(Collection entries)
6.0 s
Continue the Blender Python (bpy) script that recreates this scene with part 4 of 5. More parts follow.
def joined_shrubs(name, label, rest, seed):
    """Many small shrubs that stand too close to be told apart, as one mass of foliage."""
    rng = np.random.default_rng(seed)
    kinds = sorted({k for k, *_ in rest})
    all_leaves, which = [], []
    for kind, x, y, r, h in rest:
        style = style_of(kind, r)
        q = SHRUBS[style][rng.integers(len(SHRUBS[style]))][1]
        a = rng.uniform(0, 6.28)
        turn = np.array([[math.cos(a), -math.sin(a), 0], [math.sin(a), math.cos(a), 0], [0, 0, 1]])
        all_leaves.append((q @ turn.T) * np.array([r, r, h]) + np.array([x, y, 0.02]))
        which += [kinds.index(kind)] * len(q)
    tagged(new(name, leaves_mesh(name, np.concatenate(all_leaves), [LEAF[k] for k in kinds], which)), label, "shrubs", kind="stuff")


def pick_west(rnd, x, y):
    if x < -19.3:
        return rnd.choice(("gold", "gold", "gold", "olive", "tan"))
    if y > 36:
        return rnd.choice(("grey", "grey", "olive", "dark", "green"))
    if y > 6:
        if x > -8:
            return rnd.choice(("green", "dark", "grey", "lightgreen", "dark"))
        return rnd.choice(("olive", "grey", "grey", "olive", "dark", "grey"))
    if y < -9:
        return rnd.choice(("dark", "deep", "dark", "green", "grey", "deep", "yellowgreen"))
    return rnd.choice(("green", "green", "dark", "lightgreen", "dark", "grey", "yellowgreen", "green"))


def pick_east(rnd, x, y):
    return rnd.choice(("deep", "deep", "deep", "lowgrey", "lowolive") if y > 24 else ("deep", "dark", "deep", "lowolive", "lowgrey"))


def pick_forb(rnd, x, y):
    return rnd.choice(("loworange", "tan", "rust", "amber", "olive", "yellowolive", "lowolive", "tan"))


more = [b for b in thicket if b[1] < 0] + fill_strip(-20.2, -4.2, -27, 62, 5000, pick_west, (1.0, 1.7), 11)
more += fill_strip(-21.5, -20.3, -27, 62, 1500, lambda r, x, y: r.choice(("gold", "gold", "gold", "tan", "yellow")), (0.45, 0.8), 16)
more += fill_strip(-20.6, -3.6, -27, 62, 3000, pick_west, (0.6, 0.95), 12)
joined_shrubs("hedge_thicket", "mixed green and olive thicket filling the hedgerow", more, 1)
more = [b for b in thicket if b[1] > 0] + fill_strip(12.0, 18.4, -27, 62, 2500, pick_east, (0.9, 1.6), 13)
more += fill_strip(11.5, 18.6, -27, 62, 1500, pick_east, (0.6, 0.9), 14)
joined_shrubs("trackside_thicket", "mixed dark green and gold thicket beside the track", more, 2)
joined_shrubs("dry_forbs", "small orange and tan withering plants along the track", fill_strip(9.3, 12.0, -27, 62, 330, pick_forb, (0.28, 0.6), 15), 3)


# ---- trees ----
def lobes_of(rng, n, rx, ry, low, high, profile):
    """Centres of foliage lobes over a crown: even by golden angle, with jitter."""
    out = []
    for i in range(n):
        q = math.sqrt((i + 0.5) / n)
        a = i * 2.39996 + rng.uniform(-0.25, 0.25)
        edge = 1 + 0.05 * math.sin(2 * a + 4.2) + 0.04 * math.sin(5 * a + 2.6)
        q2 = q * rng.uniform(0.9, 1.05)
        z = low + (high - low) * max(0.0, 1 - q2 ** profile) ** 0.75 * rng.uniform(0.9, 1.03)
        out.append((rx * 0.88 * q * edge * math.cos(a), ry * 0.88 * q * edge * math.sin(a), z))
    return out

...

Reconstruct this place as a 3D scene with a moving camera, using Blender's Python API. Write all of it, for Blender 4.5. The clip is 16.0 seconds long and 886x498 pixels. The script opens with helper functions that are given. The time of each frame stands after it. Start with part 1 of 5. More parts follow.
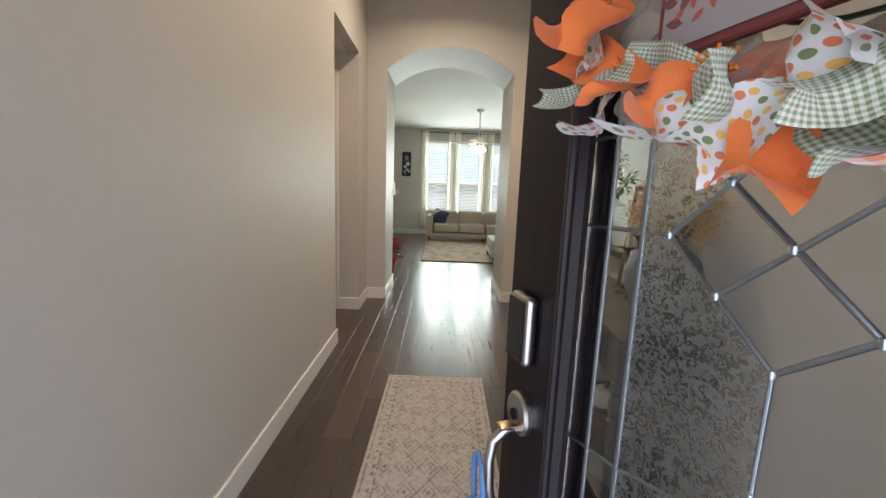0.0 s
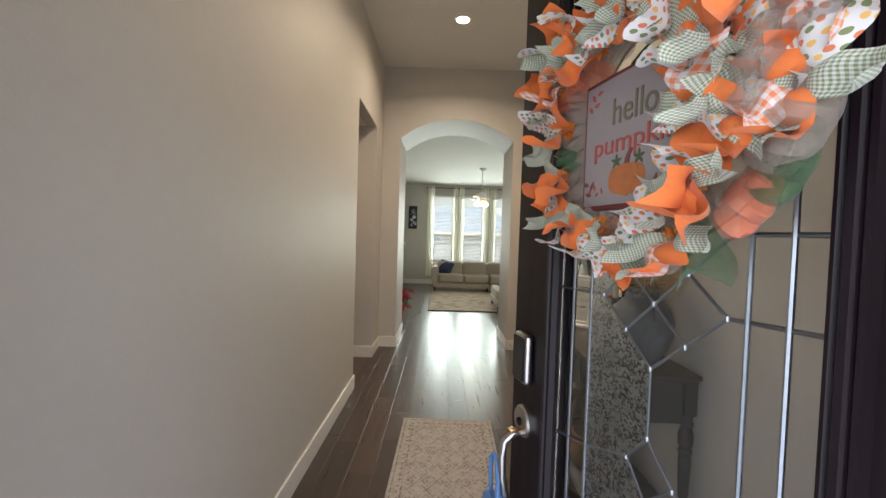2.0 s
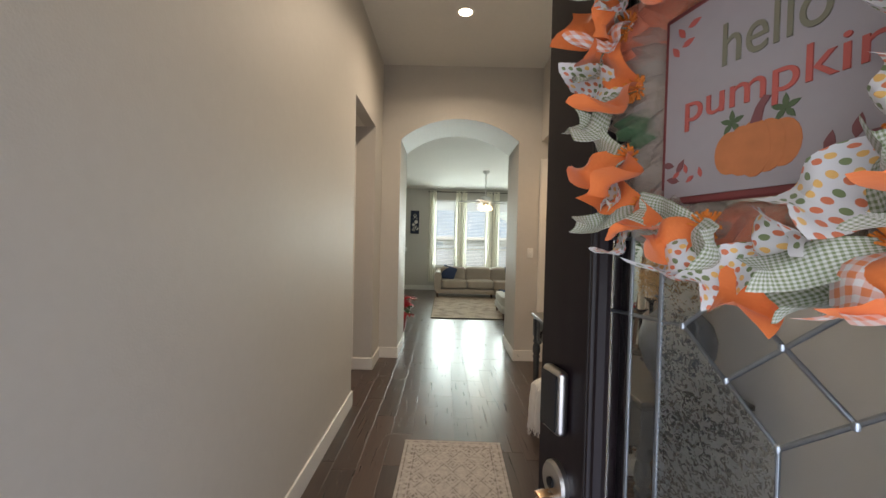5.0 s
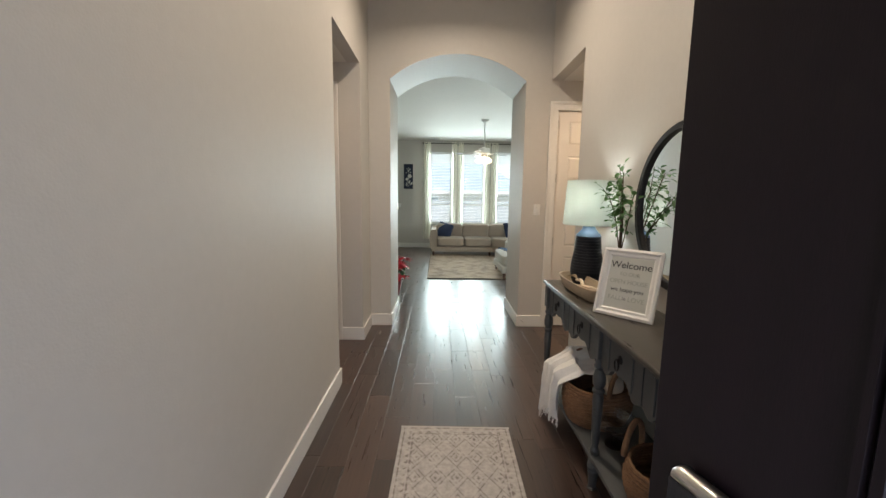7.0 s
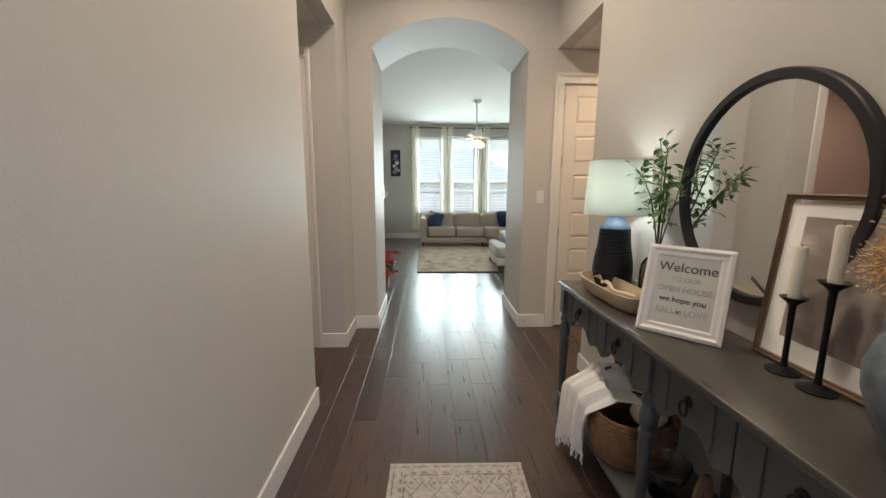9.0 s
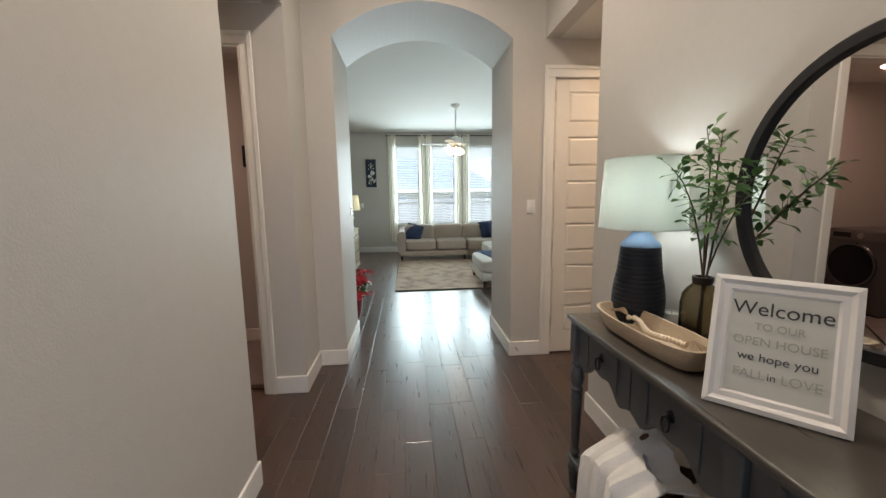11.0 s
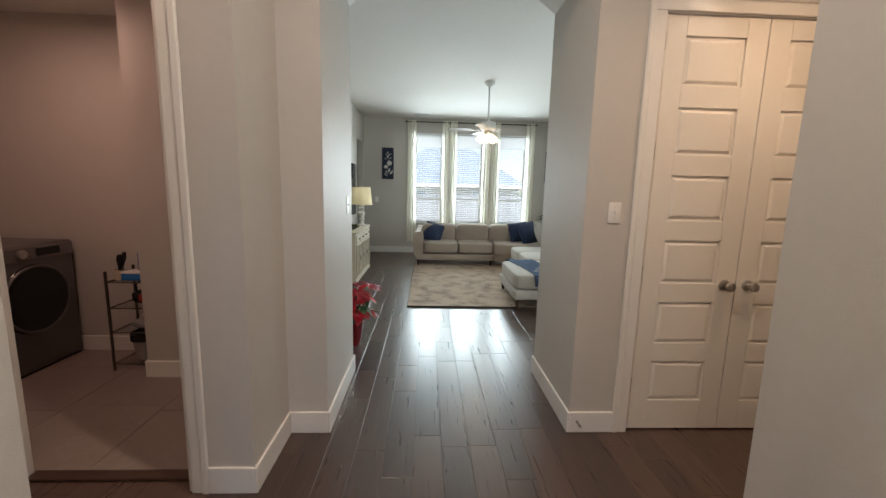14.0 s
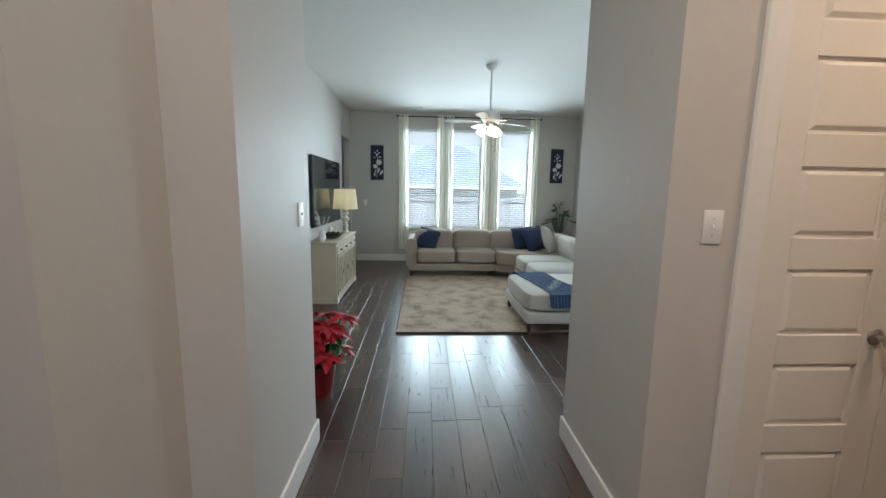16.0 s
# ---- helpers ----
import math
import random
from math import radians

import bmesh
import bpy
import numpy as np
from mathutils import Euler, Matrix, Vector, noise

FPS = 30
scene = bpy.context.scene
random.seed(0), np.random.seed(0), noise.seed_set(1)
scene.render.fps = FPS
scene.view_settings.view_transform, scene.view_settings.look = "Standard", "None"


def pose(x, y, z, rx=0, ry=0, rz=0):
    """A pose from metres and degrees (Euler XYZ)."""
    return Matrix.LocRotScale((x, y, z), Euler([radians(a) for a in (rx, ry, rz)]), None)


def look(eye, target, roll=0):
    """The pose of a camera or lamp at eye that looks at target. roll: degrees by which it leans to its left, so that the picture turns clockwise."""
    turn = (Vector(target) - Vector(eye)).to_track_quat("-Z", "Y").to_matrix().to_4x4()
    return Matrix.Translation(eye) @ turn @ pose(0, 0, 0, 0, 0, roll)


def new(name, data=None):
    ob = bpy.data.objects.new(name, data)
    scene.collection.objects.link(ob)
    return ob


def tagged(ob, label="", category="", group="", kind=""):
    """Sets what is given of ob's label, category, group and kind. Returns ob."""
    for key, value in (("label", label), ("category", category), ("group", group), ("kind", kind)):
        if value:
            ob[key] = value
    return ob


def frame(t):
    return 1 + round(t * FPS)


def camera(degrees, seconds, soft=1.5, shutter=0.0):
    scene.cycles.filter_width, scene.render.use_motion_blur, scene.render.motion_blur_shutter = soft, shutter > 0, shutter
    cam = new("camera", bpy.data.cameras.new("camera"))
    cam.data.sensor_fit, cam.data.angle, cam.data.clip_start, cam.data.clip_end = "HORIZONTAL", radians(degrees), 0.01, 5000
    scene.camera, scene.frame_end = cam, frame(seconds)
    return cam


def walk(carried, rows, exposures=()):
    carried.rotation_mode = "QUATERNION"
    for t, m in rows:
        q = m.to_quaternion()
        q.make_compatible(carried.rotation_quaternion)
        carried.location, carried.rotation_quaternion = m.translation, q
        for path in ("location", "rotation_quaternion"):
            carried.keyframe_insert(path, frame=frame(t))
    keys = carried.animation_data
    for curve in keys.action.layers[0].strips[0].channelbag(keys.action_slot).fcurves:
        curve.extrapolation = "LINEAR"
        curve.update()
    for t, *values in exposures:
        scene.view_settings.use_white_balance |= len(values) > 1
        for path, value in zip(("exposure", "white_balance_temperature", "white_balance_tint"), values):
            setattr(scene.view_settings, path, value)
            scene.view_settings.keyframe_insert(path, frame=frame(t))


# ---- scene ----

• Your goal: Above are the entries. Quote exactly the lines from the one bearing "pose from metres" through the one bearing "of a camera".

• Solved exercise:
    """A pose from metres and degrees (Euler XYZ)."""
    return Matrix.LocRotScale((x, y, z), Euler([radians(a) for a in (rx, ry, rz)]), None)


def look(eye, target, roll=0):
    """The pose of a camera or lamp at eye that looks at target. roll: degrees by which it leans to its left, so that the picture turns clockwise."""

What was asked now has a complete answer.